I was at home on Sunday evening, turning on my TV just prior to the start of Olympics coverage, when I caught Brian Williams of NBC showing an animation of the Mars rover landing, which would happen later that night. The animation was very cool. I couldn’t stay up to watch the actual landing, since I had an early morning flight. But later in the day I heard the fantastic news that Curiosity, NASA’s most advanced Mars rover, had landed safely.
The night before, a couple of NASA engineers didn’t seem to be overly confident that the landing would go as planned. After all, this was the most complex landing ever attempted on Mars. Curiosity is much bigger than previous rovers, weighing in at about a ton. The flight took 36-weeks to cover 350 million miles, but the landing took only seven minutes.
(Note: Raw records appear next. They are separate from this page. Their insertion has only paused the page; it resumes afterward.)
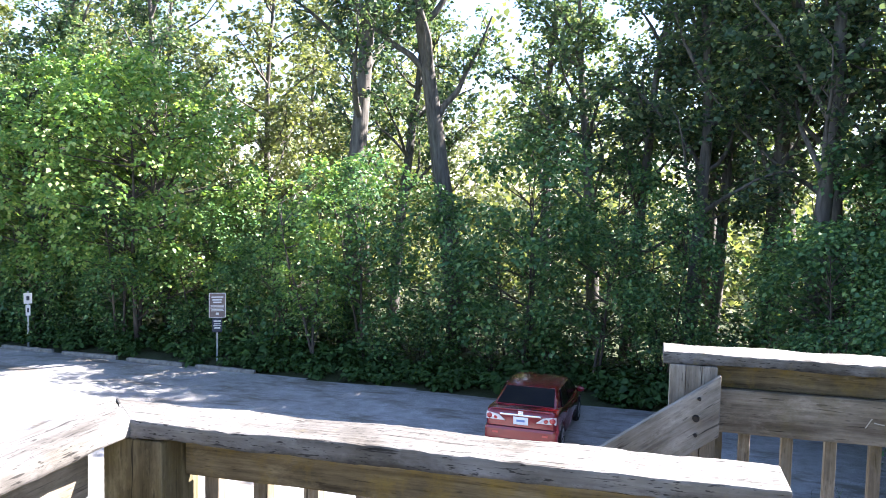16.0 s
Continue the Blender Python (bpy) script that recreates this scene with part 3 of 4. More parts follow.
def tree_of_limbs(name, label, trunks, limbs, rng, leaf, template, size, bark, shoots=(6, 0.5), twigs=(6, 0.28), per=16, droop=0.3, lift=0.1, fill=()):
    """A tree from a few main lines: trunks and limbs are parts, fine twigs one part, leaves the crown."""
    base = np.array(trunks[0][0][0], float)
    tree = thing(name, label, "tree", tuple(base))
    lines = []
    for pts, r0, r1 in trunks:
        line = bezier_line(pts, 5 * len(pts)) - base
        line[1:-1] += rng.normal(0, 0.008, line[1:-1].shape)
        part("trunk", raw_mesh("trunk", *tube(line, np.linspace(r0, r1, len(line)), 8), [bark], smooth=True), None, tree)
        lines.append(line[len(line) // 3:])
    for pts, r0, r1 in limbs:
        line = bezier_line(pts, 4 * len(pts)) - base
        line[1:-1] += rng.normal(0, 0.012, line[1:-1].shape)
        part("limb", raw_mesh("limb", *tube(line, np.linspace(r0, r1, len(line)), 6), [bark], smooth=True), None, tree)
        lines.append(line)
    sh = limbs_of(rng, lines, shoots[0], shoots[1], 0.22, lift)
    every = np.concatenate(lines)
    for c, radii, n in fill:
        for s in unit(rng.normal(0, 1, (n, 3))) * (rng.random((n, 1)) ** 0.45) * radii + np.array(c) - base:
            gap = np.linalg.norm(every - s, axis=1)
            foot = every[np.argmin(gap + 0.5 * np.maximum(every[:, 2] - s[2] + 0.15, 0))]
            line = np.linspace(foot, s, 6)
            line[1:-1] += rng.normal(0, 0.025, (4, 3)) + np.array((0, 0, 0.05)) * np.sin(np.linspace(0.6, 2.5, 4))[:, None]
            sh.append(line)
    tw = limbs_of(rng, sh, twigs[0], twigs[1], 0.25, lift * 0.5, 0.35)
    tagged(part("twigwork", raw_mesh("twigwork", *joined([tube(l, np.linspace(0.0042, 0.0025, len(l)), 4) for l in sh] + [tube(l[::2], np.linspace(0.003, 0.0015, 3), 3) for l in tw]), [bark]), None, tree), kind="stuff")
    a = leaves_on(rng, tw + sh + [l[2 * len(l) // 3:] for l in lines], per, template, size, 0.03, droop, 0.75, 0.3)
    part("crown", raw_mesh("crown", *a, [leaf]), None, tree)
    return tree


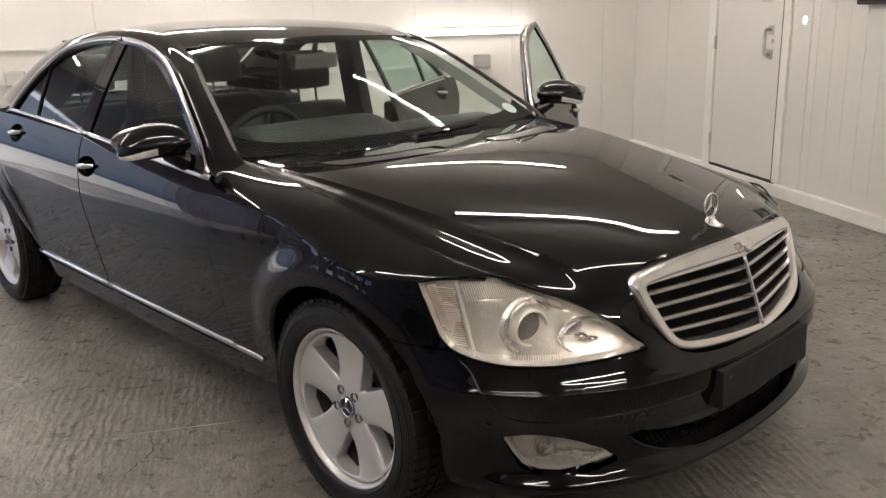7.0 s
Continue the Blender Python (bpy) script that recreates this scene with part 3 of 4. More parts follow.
# lower intake: dark mesh and the grey bar across it
panel("intake_backing", skin_in(.058), grow(mouth, 1.07), MATTE, bumper, step=0.05, depth=0)
rows = []
for u in np.linspace(-1.0, 2 * U_NOSE + 1.0, 90):
    off = abs(u - U_NOSE)
    h = .0195 * max(.04, 1 - (off / abs(U_NOSE + 1.0)) ** 6)
    zc = .352 + .20 * off**2.2
    rows.append([skin_in(d)(u, zc + h * k) for d, k in ((.052, .75), (.040, 1.0), (.030, .90), (.021, .55), (.017, .1), (.018, -.35), (.026, -.75), (.046, -1.0))])
sheet("intake_bar", rows, BLADE, bumper, "dark grey plastic blade", thick=0)
bm = bmesh.new()
for k in range(46):
    for row in range(3):
        u = U_NOSE - .47 + k * .0209 + (row % 2) * .010
        z = .312 + row * .011 + .06 * max(0, abs(u - U_NOSE) - .25)
        p = Vector(skin_in(.048)(u, z))
        box(bm, p.x - .006, p.x + .006, p.y - .004, p.y + .004, z - .003, z + .003)
part("intake_mesh", bm, SLAT, bumper)["kind"] = "stuff"

# number plate holder: a plain dark plate with two screws
bm = bmesh.new()
box(bm, -.26, .26, -.909, -.868, .414, .527, 0.003)
for v in bm.verts:
    v.co.y += .20 * v.co.x * v.co.x + (v.co.z - .47) * .03
plate = part("number_plate", bm, PLATE, car, "blank dark grey plate, empty, with corner screws")
for sx in (-.225, .225):
    bm = bmesh.new()
    bmesh.ops.create_cone(bm, cap_ends=True, segments=12, radius1=.006, radius2=.005, depth=.004, matrix=Matrix.Translation((sx, -.910 + .20 * sx * sx + (.503 - .47) * .03, .503)) @ Matrix.Rotation(radians(90), 4, "X"))
    part("screw", bm, PLASTIC, plate)


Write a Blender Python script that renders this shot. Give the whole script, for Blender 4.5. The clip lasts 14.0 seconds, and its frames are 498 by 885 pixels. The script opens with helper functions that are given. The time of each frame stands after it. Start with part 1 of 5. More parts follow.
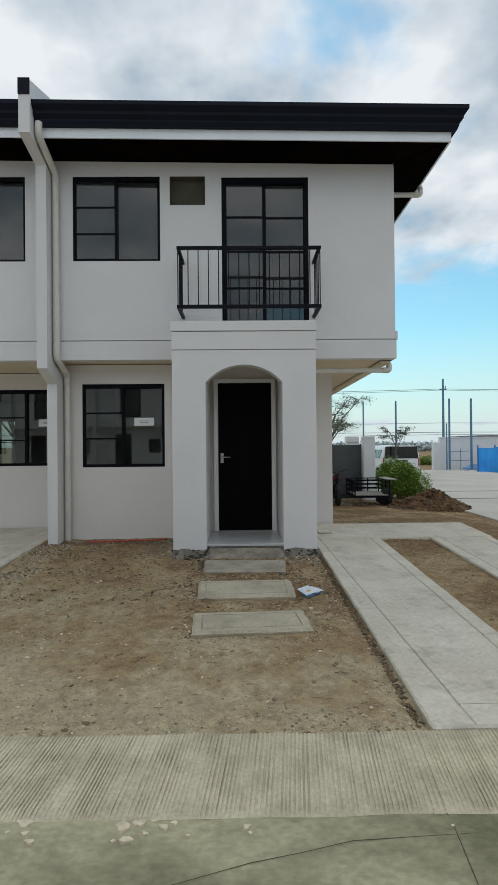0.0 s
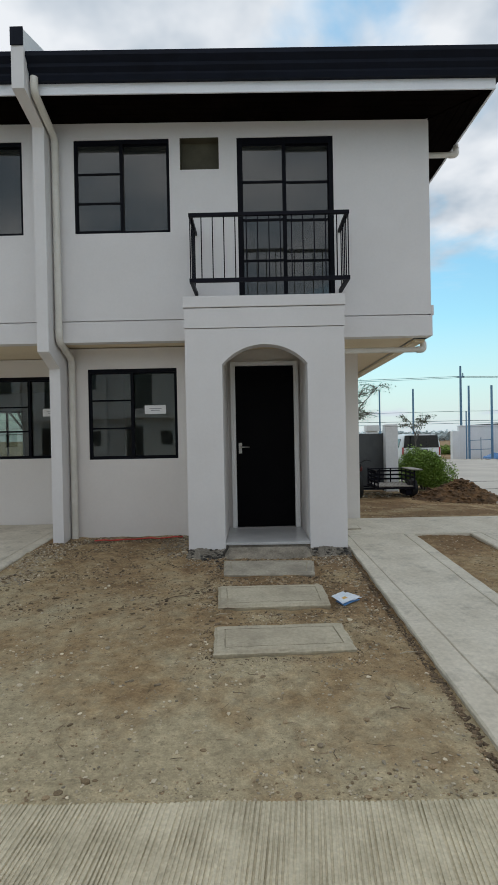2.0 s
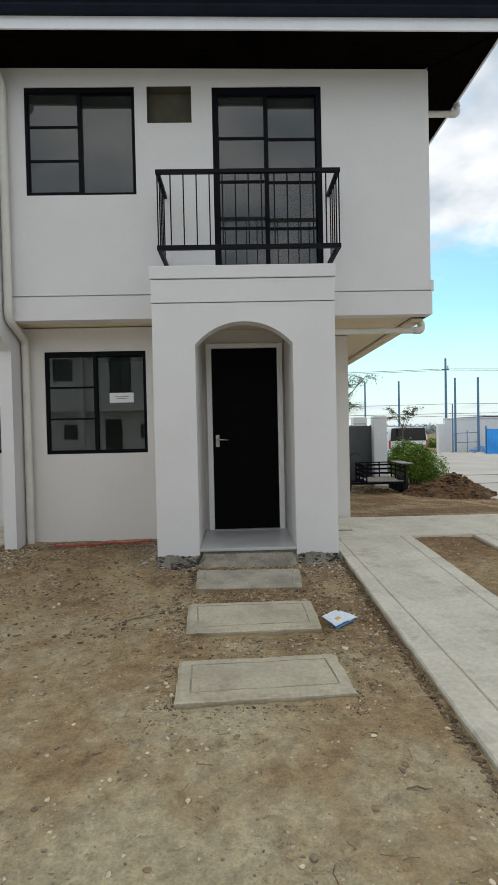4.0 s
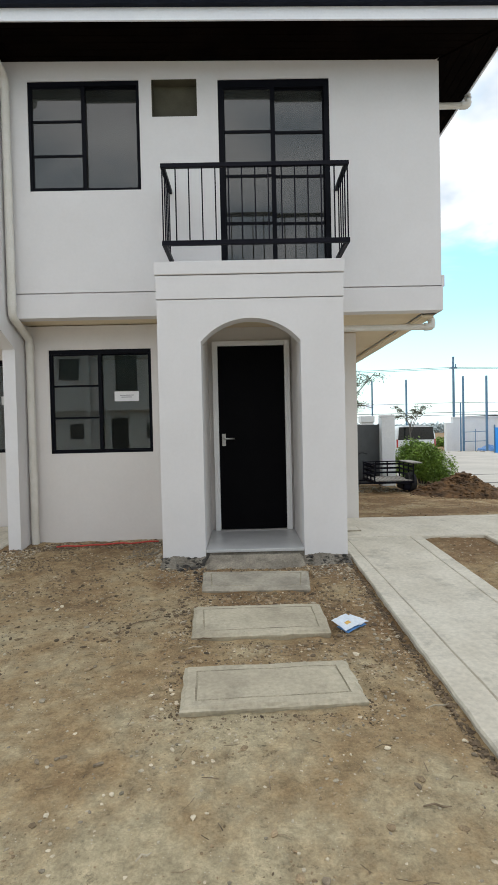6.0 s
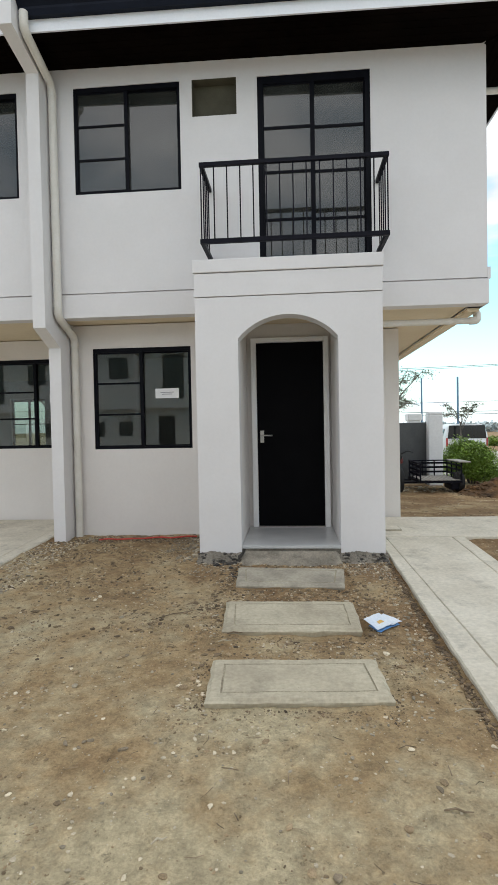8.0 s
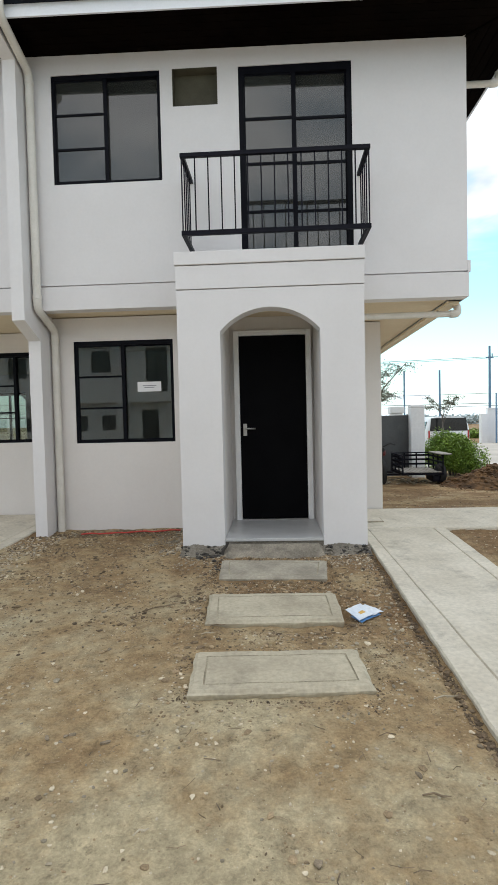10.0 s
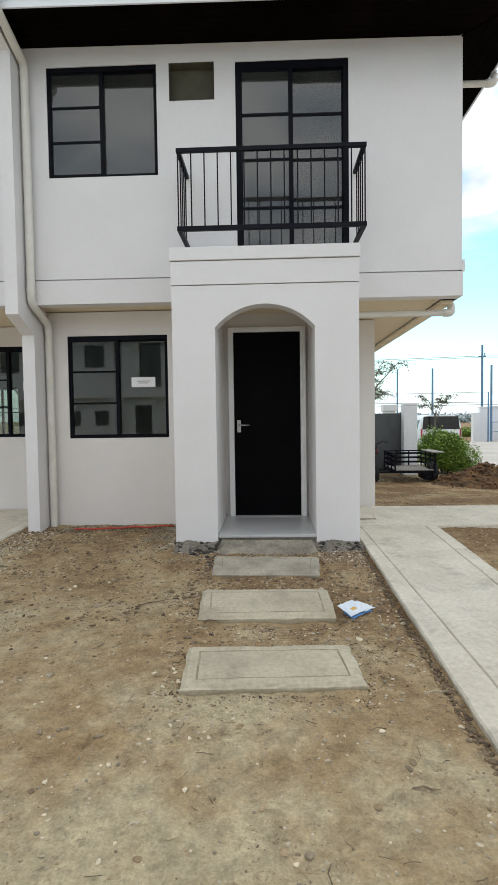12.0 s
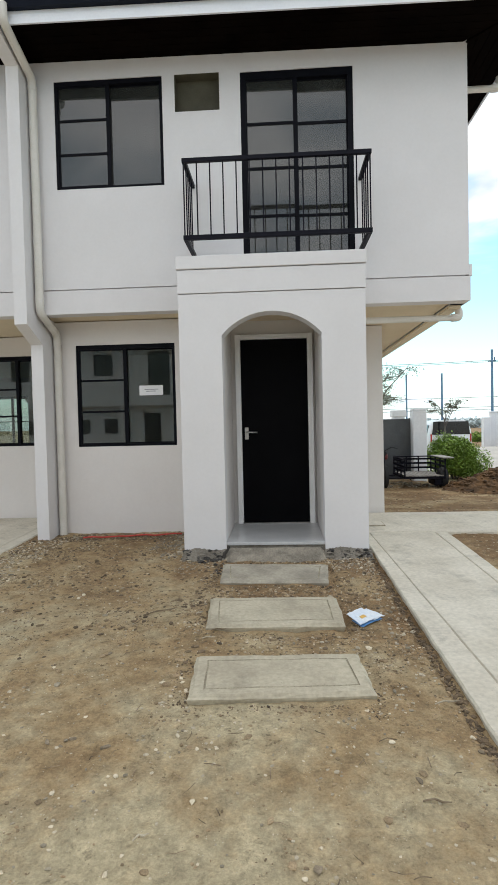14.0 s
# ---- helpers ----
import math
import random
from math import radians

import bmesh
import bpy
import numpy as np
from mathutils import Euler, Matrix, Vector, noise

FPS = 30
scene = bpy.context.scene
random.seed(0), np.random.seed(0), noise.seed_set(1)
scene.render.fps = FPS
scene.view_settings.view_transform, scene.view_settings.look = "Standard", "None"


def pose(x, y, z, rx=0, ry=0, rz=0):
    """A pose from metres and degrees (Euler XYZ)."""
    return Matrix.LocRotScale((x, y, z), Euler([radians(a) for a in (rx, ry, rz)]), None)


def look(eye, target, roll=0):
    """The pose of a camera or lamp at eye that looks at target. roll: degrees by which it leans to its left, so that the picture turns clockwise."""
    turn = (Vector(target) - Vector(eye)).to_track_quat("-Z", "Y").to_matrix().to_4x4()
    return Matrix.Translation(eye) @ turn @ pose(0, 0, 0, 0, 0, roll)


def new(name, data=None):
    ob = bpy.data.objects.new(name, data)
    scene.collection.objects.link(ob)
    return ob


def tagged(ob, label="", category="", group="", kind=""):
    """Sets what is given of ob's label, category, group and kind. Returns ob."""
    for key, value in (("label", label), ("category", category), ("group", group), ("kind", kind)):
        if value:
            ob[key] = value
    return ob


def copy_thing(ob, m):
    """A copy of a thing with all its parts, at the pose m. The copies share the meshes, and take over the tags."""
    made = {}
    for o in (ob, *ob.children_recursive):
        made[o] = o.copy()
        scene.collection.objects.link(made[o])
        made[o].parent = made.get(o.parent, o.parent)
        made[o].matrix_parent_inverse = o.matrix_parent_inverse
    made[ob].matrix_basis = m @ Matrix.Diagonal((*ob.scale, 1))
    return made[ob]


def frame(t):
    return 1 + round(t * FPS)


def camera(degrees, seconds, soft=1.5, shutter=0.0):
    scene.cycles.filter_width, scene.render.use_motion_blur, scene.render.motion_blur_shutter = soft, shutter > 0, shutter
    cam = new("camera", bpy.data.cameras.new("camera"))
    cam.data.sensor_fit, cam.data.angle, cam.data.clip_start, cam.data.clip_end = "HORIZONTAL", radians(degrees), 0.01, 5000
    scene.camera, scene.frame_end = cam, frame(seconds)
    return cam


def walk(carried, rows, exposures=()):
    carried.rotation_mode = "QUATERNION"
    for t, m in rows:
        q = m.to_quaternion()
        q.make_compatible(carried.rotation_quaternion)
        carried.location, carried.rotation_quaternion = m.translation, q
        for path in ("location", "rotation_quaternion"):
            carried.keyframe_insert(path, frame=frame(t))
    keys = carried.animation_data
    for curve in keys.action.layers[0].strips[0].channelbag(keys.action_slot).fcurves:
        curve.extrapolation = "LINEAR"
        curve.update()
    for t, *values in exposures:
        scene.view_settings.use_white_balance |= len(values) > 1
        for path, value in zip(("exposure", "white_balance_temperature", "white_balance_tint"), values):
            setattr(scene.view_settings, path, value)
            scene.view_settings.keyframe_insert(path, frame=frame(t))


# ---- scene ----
cam = camera(50.3, 14.0)
# the walk: seconds, eye, target, roll
PATH = [
    (0, (0.035, -0.036, 1.639), (0.061, 1.964, 1.65), -0.5),
    (0.5, (-0.052, 0.052, 1.628), (-0.053, 2.052, 1.639), -0.4),
    (1, (-0.172, 0.173, 1.646), (-0.21, 2.173, 1.652), -0.6),
    (1.5, (-0.169, 0.353, 1.599), (-0.207, 2.353, 1.612), -0.8),
    (2, (-0.073, 0.602, 1.606), (-0.092, 2.602, 1.585), -1.1),
    (2.5, (-0.028, 0.785, 1.596), (0.039, 2.784, 1.562), -0.6),
    (3, (-0.074, 1.026, 1.6), (0.084, 3.02, 1.56), -0.6),
    (3.5, (-0.046, 1.223, 1.582), (0.05, 3.22, 1.537), -0.9),
    (3.7, (-0.008, 1.3, 1.577), (0.041, 3.299, 1.532), -1.2),
    (6, (-0.012, 1.455, 1.571), (0.003, 3.454, 1.523), -1.3),
    (6.5, (-0.011, 1.442, 1.572), (-0.091, 3.44, 1.525), -1.9),
    (7, (-0.002, 1.422, 1.584), (-0.174, 3.414, 1.535), -2.2),
    (7.5, (0.039, 1.441, 1.573), (-0.14, 3.433, 1.531), -1.8),
    (8, (0.093, 1.453, 1.552), (-0.07, 3.446, 1.501), -1.1),
    (8.5, (0.103, 1.463, 1.554), (-0.056, 3.456, 1.495), -1.0),
    (9, (0.108, 1.461, 1.548), (-0.032, 3.455, 1.483), -1.1),
    (11.5, (0.11, 1.444, 1.548), (0.03, 3.44, 1.459), -1.1),
    (12, (0.102, 1.443, 1.548), (0.023, 3.439, 1.458), -0.8),
    (12.5, (0.101, 1.444, 1.547), (0.0, 3.44, 1.459), -1.0),
    (13, (0.103, 1.45, 1.544), (-0.022, 3.445, 1.462), -1.3),
    (13.5, (0.106, 1.444, 1.551), (-0.014, 3.439, 1.475), -1.3),
    (14, (0.117, 1.45, 1.552), (0.004, 3.445, 1.488), -1.3),
]
EXPOSURES = [(0.0, -0.93, 6600, 11), (1.5, -0.93, 6600, 12), (2.5, -0.88, 6650, 13), (3.0, -0.85, 6650, 13), (3.7, -0.70, 6800, 13), (6.0, -0.28, 6850, 14), (7.0, -0.23, 6850, 14), (14.0, -0.18, 6850, 14)]
walk(cam, [(t, look(eye, target, roll)) for t, eye, target, roll in PATH], EXPOSURES)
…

The Mars Science Laboratory (MSL) spacecraft that carried Curiosity succeeded at every step of the landing, including the final severing of bridle cords and a flyaway maneuver of the rocket backpack. Curiosity landed at 1:32 a.m. EDT near the foot of a mountain three miles tall and 96 miles in diameter inside Gale Crater. Confirmation of Curiosity's successful landing came in communications relayed by NASA's Mars Odyssey orbiter and received by the Canberra, Australia, antenna station of NASA's Deep Space Network.
Now that the landing is behind it, Curiosity will begin a two-year investigation of the planet, trying to answer, among other things, questions about whether life ever existed on Mars, or if the planet can sustain life in the future. Curiosity returned its first view of Mars, a wide-angle scene of rocky ground near the front of the rover. Nothing much to see in this shot, but more images are anticipated in the next several days.
Curiosity was designed, developed and assembled at the Jet Propulsion Laboratory (JPL) in Pasadena, Calif. at a cost of $2.5 billion. It carries 10 scientific instruments, some of which are the first of their kind on Mars, such as a laser-firing instrument for checking elemental composition of rocks from a distance. The rover has a drill and scoop at the end of its robotic arm. It will use these to gather soil and powdered samples of rock interiors, then sift and parcel out these samples into analytical laboratory instruments inside the vehicle. The instruments are about 15 times as large as the science payloads on the Mars rovers, Spirit and Opportunity.
To handle this science toolkit, Curiosity is twice as long and five times as heavy as Spirit or Opportunity. The Gale Crater landing site places the rover within driving distance of layers of the crater's interior mountain. Observations from orbit have identified clay and sulfate minerals in the lower layers, indicating a wet history.